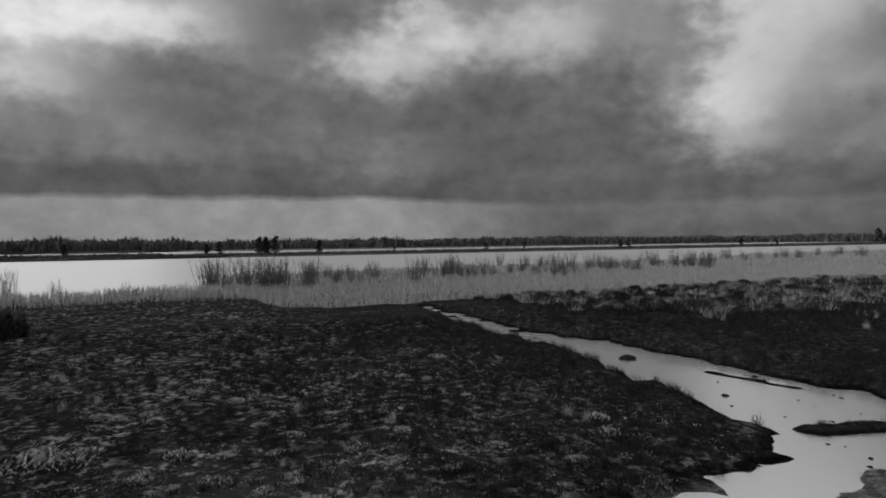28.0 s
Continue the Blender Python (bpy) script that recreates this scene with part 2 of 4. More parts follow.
def ground_material():
    """Pale verge turf, the bare wheel tracks in it, and the black peat and heather litter east of its edge."""
    m = bpy.data.materials.new("turf_and_peat")
    m.use_nodes = True
    t = m.node_tree
    pos = node(t, "ShaderNodeNewGeometry").outputs["Position"]
    x, y, z = node(t, "ShaderNodeSeparateXYZ", ((0, pos),)).outputs
    n1 = node(t, "ShaderNodeTexNoise", (("Vector", pos), ("Scale", 0.55), ("Detail", 5.0), ("Roughness", 0.6)))
    n2 = node(t, "ShaderNodeTexNoise", (("Vector", pos), ("Scale", 5.0), ("Detail", 8.0), ("Roughness", 0.7)))
    n3 = node(t, "ShaderNodeTexNoise", (("Vector", pos), ("Scale", 38.0), ("Detail", 4.0), ("Roughness", 0.7)))
    streak = node(t, "ShaderNodeTexNoise", (("Vector", vmaths(t, "MULTIPLY", pos, (1.6, 0.12, 0))), ("Scale", 1.0), ("Detail", 4.0)))
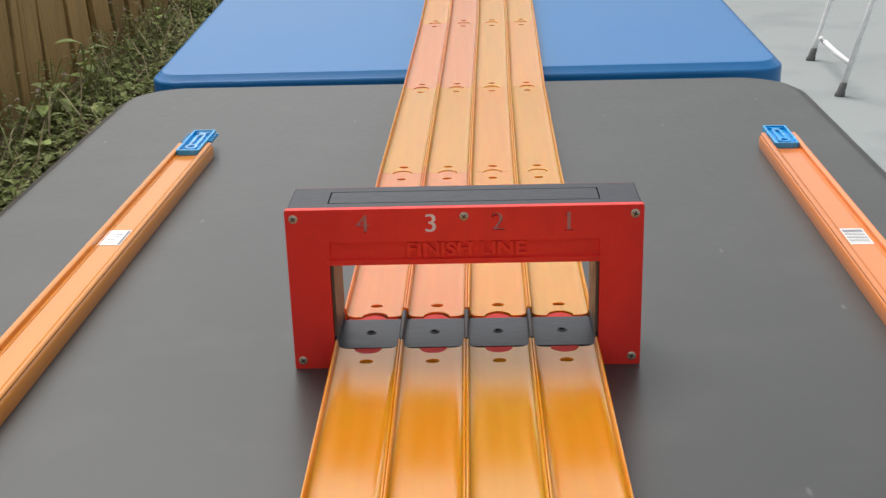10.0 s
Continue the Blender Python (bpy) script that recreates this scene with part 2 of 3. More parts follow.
UPRIGHT = Matrix.Rotation(radians(90), 4, "X")     # xy drawing onto a wall that faces -y


# ---- ground, garden strip, fence ----
def ground():
    bm = bmesh.new()
    xs, ys = [-60, -6, -1.25, -0.6, 1.5, 6, 60], [-60, -6, -1, 2, 5, 9, 60]
    g = [[bm.verts.new((x, y, 0)) for x in xs] for y in ys]
    for j in range(len(ys) - 1):
        for i in range(len(xs) - 1):
            bm.faces.new((g[j][i], g[j][i + 1], g[j + 1][i + 1], g[j + 1][i]))
    tagged(part("ground", bm, M_CONCRETE), "pale grey weathered concrete slab", "ground", kind="structure")
    rnd = random.Random(3)
    bm = bmesh.new()
    nx, ny = 8, 90
    g = []
    for j in range(ny + 1):
        row = []
        for i in range(nx + 1):
            x = -1.85 + 0.75 * i / nx + (rnd.uniform(-0.05, 0.05) if i == nx else 0)
            z = 0.005 + (0.03 * rnd.random() + 0.03 if i < nx else 0)
            row.append(bm.verts.new((x, -1 + 12 * j / ny, z)))
        g.append(row)
    for j in range(ny):
        for i in range(nx):
            bm.faces.new((g[j][i], g[j][i + 1], g[j + 1][i + 1], g[j + 1][i]))
    tagged(part("soil_strip", bm, M_SOIL, smooth=True), "dark bare soil strip along the wooden fence", "soil", kind="structure")


FENCE_X, FENCE_LEAN = -1.56, 3.0


def fence():
    """Board fence along the garden strip; it leans slightly outwards."""
    rnd = random.Random(11)
    f = thing("fence", "brown weathered wooden board fence behind the weeds", "fence", pose(FENCE_X, 0, 0, 0, -FENCE_LEAN, 0), kind="structure")
    for z in (0.30, 1.02):
        part("fence_rail", box(-0.075, -0.035, -1, 11, z, z + 0.09, 0.004, 1), M_WOOD, f)
    # foot of each board, its width and how far it slants along the fence
    fronts = [(3.20, 0.155, 0.14), (3.372, 0.058, 0.16), (3.437, 0.050, 0.15), (3.496, 0.125, 0.16), (3.657, 0.266, 0.07), (3.970, 0.214, 0.0), (4.246, 0.199, -0.06),
              (4.480, 0.177, -0.05), (4.739, 0.172, -0.03), (4.971, 0.155, 0.0), (5.174, 0.235, 0.0)]
    y = 3.14
    while y > -0.8:
        w = rnd.choice((0.14, 0.19, 0.22))
        fronts.append((y - w, w, rnd.uniform(0, 0.1)))
        y -= w + rnd.uniform(0.04, 0.07)
    y = 5.47
    while y < 11:
        w = rnd.choice((0.17, 0.19, 0.22))
        fronts.append((y, w, rnd.uniform(-0.04, 0.04)))
        y += w + rnd.uniform(0.04, 0.07)
    for y, w, skew in fronts:
        wob = rnd.uniform(-0.006, 0.006) + (0.010 if w < 0.07 else 0)
        bm = box(-0.030 + wob, -0.006 + wob, y, y + w, -0.05, 1.32 + rnd.uniform(-0.02, 0.02), 0.004, 1)
        for v in bm.verts:
            v.co.y += (v.co.z - 0.33) * skew
            v.co.x += rnd.uniform(-0.002, 0.002)
        part("fence_board", bm, M_WOOD, f)
        # boards on the far side of the rails cover the gaps
        part("fence_board", box(-0.105, -0.080, y + w - 0.06, y + w + 0.13, -0.05, 1.31, 0.004, 1), M_WOOD, f)


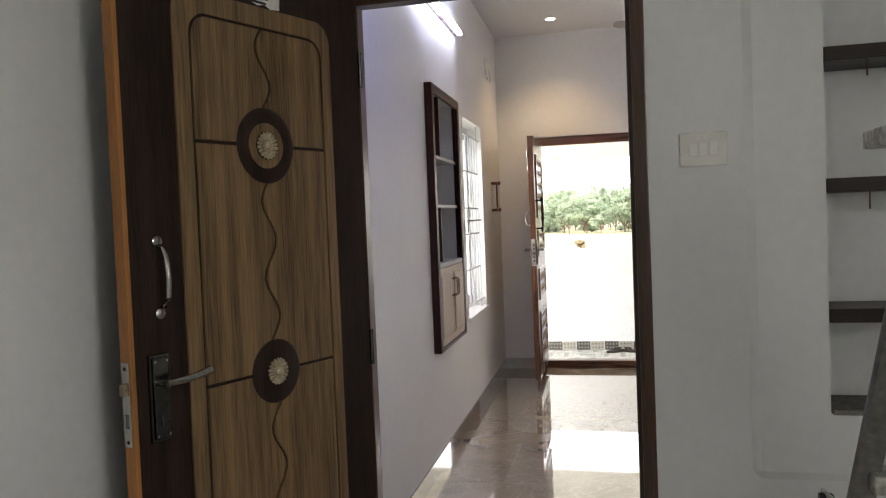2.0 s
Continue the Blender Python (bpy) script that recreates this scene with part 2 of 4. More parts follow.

━━━

Short problem: Extract the entries in full, exactly as they are, minus the pictures.

Reply to the task:
28.0 s
Continue the Blender Python (bpy) script that recreates this scene with part 2 of 4. More parts follow.
def ground_material():
    """Pale verge turf, the bare wheel tracks in it, and the black peat and heather litter east of its edge."""
    m = bpy.data.materials.new("turf_and_peat")
    m.use_nodes = True
    t = m.node_tree
    pos = node(t, "ShaderNodeNewGeometry").outputs["Position"]
    x, y, z = node(t, "ShaderNodeSeparateXYZ", ((0, pos),)).outputs
    n1 = node(t, "ShaderNodeTexNoise", (("Vector", pos), ("Scale", 0.55), ("Detail", 5.0), ("Roughness", 0.6)))
    n2 = node(t, "ShaderNodeTexNoise", (("Vector", pos), ("Scale", 5.0), ("Detail", 8.0), ("Roughness", 0.7)))
    n3 = node(t, "ShaderNodeTexNoise", (("Vector", pos), ("Scale", 38.0), ("Detail", 4.0), ("Roughness", 0.7)))
    streak = node(t, "ShaderNodeTexNoise", (("Vector", vmaths(t, "MULTIPLY", pos, (1.6, 0.12, 0))), ("Scale", 1.0), ("Detail", 4.0)))
10.0 s
Continue the Blender Python (bpy) script that recreates this scene with part 2 of 3. More parts follow.
UPRIGHT = Matrix.Rotation(radians(90), 4, "X")     # xy drawing onto a wall that faces -y


# ---- ground, garden strip, fence ----
def ground():
    bm = bmesh.new()
    xs, ys = [-60, -6, -1.25, -0.6, 1.5, 6, 60], [-60, -6, -1, 2, 5, 9, 60]
    g = [[bm.verts.new((x, y, 0)) for x in xs] for y in ys]
    for j in range(len(ys) - 1):
        for i in range(len(xs) - 1):
            bm.faces.new((g[j][i], g[j][i + 1], g[j + 1][i + 1], g[j + 1][i]))
    tagged(part("ground", bm, M_CONCRETE), "pale grey weathered concrete slab", "ground", kind="structure")
    rnd = random.Random(3)
    bm = bmesh.new()
    nx, ny = 8, 90
    g = []
    for j in range(ny + 1):
        row = []
        for i in range(nx + 1):
            x = -1.85 + 0.75 * i / nx + (rnd.uniform(-0.05, 0.05) if i == nx else 0)
            z = 0.005 + (0.03 * rnd.random() + 0.03 if i < nx else 0)
            row.append(bm.verts.new((x, -1 + 12 * j / ny, z)))
        g.append(row)
    for j in range(ny):
        for i in range(nx):
            bm.faces.new((g[j][i], g[j][i + 1], g[j + 1][i + 1], g[j + 1][i]))
    tagged(part("soil_strip", bm, M_SOIL, smooth=True), "dark bare soil strip along the wooden fence", "soil", kind="structure")


FENCE_X, FENCE_LEAN = -1.56, 3.0


def fence():
    """Board fence along the garden strip; it leans slightly outwards."""
    rnd = random.Random(11)
    f = thing("fence", "brown weathered wooden board fence behind the weeds", "fence", pose(FENCE_X, 0, 0, 0, -FENCE_LEAN, 0), kind="structure")
    for z in (0.30, 1.02):
        part("fence_rail", box(-0.075, -0.035, -1, 11, z, z + 0.09, 0.004, 1), M_WOOD, f)
    # foot of each board, its width and how far it slants along the fence
    fronts = [(3.20, 0.155, 0.14), (3.372, 0.058, 0.16), (3.437, 0.050, 0.15), (3.496, 0.125, 0.16), (3.657, 0.266, 0.07), (3.970, 0.214, 0.0), (4.246, 0.199, -0.06),
              (4.480, 0.177, -0.05), (4.739, 0.172, -0.03), (4.971, 0.155, 0.0), (5.174, 0.235, 0.0)]
    y = 3.14
    while y > -0.8:
        w = rnd.choice((0.14, 0.19, 0.22))
        fronts.append((y - w, w, rnd.uniform(0, 0.1)))
        y -= w + rnd.uniform(0.04, 0.07)
    y = 5.47
    while y < 11:
        w = rnd.choice((0.17, 0.19, 0.22))
        fronts.append((y, w, rnd.uniform(-0.04, 0.04)))
        y += w + rnd.uniform(0.04, 0.07)
    for y, w, skew in fronts:
        wob = rnd.uniform(-0.006, 0.006) + (0.010 if w < 0.07 else 0)
        bm = box(-0.030 + wob, -0.006 + wob, y, y + w, -0.05, 1.32 + rnd.uniform(-0.02, 0.02), 0.004, 1)
        for v in bm.verts:
            v.co.y += (v.co.z - 0.33) * skew
            v.co.x += rnd.uniform(-0.002, 0.002)
        part("fence_board", bm, M_WOOD, f)
        # boards on the far side of the rails cover the gaps
        part("fence_board", box(-0.105, -0.080, y + w - 0.06, y + w + 0.13, -0.05, 1.31, 0.004, 1), M_WOOD, f)


2.0 s
Continue the Blender Python (bpy) script that recreates this scene with part 2 of 4. More parts follow.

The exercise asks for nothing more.